Natural gas drilling likely will not recover until the market tops $4.50 on a sustainable basis. Black oil, the new term for crude oil, remains the prime driver in activity gains. With WTI above $90, operators will start 2013 with more cash on hand, and that circumstance usually coincides with higher demand for oilfield services.

2013 capex plans in flux. In plays like the Cana Woodford, which are dominated by a handful of operators, 2013 budgets are still evolving. Of the four main players, Devon Energy Corp., Marathon Oil Corp., QEP Resources Inc., and Cimarex Energy Inc., all participate to some extent in each other's wells.

"All of us are finding our nonoperated obligations are increasing because of these infill-drilling projects," notes Tom Jorden, chief executive for Cimarex, Denver. Jorden, speaking at OGIS, outlined the situation regarding the falling rig count in the Cana Woodford. "Everybody is trading plans for next year so we can all run on our capital. So a lot of what we do in the Cana next year is going to be a function of how much outside operated capital we are exposed to."

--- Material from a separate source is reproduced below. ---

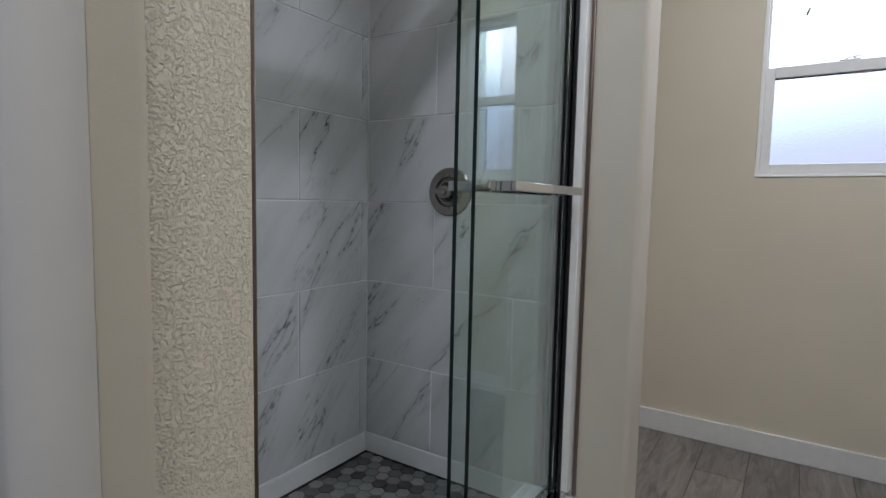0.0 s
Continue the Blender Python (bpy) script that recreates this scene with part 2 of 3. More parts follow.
DARKMETAL = plain("dark_brown_metal", (0.22, 0.17, 0.15), 0.3, 1.0)
STEEL = plain("zinc_steel", (0.55, 0.57, 0.60), 0.3, 1.0)
BLACK = plain("black_rubber", (0.010, 0.010, 0.011), 0.45)
GROUT = plain("pale_grout", (0.80, 0.80, 0.79), 0.8, grain=200, vary=0.05)
DARKGROUT = plain("dark_grout", (0.10, 0.10, 0.10), 0.9, grain=200)
TILE = marble("marble_look_tile", (0.61, 0.61, 0.615), (0.105, 0.103, 0.11), 5.8, 0.010, 0.45, 0.2, True, detail=5.0, stretch=0.21, fine=0.5, cloud=0.16, warp=0.22)
BASETILE = plain("white_base_tile", (0.70, 0.70, 0.70), 0.3)
QUARTZ = quartz()
CERAMIC = plain("white_ceramic", (0.80, 0.80, 0.80), 0.12, coat=0.3)
PLANK = planks_material()
HEX, HEXREST = hex_material(False), hex_material(True)
SHOWERGLASS = glass_material("clear_greenish_glass", (0.85, 0.94, 0.915), 0.0, 1.56)
GLASSEDGE = plain("dark_green_glass_edge", (0.004, 0.016, 0.014), 0.12)
RAIN = rain_glass()
LAMPGLOW = glow("lamp_diffuser", (1.0, 0.95, 0.88), 12.0)
VENTSHADE = plain("vent_shadow_grey", (0.07, 0.07, 0.07), 0.8)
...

Cimarex will exit 2012 with four rigs active in the Cana, down from 12 at the beginning of the year. The company has yet to determine the number of rigs it will employ in 2013. "If we are in a nonoperated well, we're going to participate in that. So we're going to see what our nonoperated obligations are, and then the swing capital for Cana will be our operated capital."

The overall rig count in the Cana Woodford is down nearly two-dozen units from its 2011 peak.

Bottom line? Gas is bad, oil is good, while the status of NGLs is in flux. With a declining rig count, the land drilling sector has become an analog for the greater services market: demand is down, more capacity is arriving in an oversupplied market, and spot market pricing is dropping, while units that roll off contract are seeing contract renewals for shorter terms. Those themes are rippling through oil services and creating angst among sellside analysts in regards to fourth-quarter 2012 performance, with little visibility into 2013.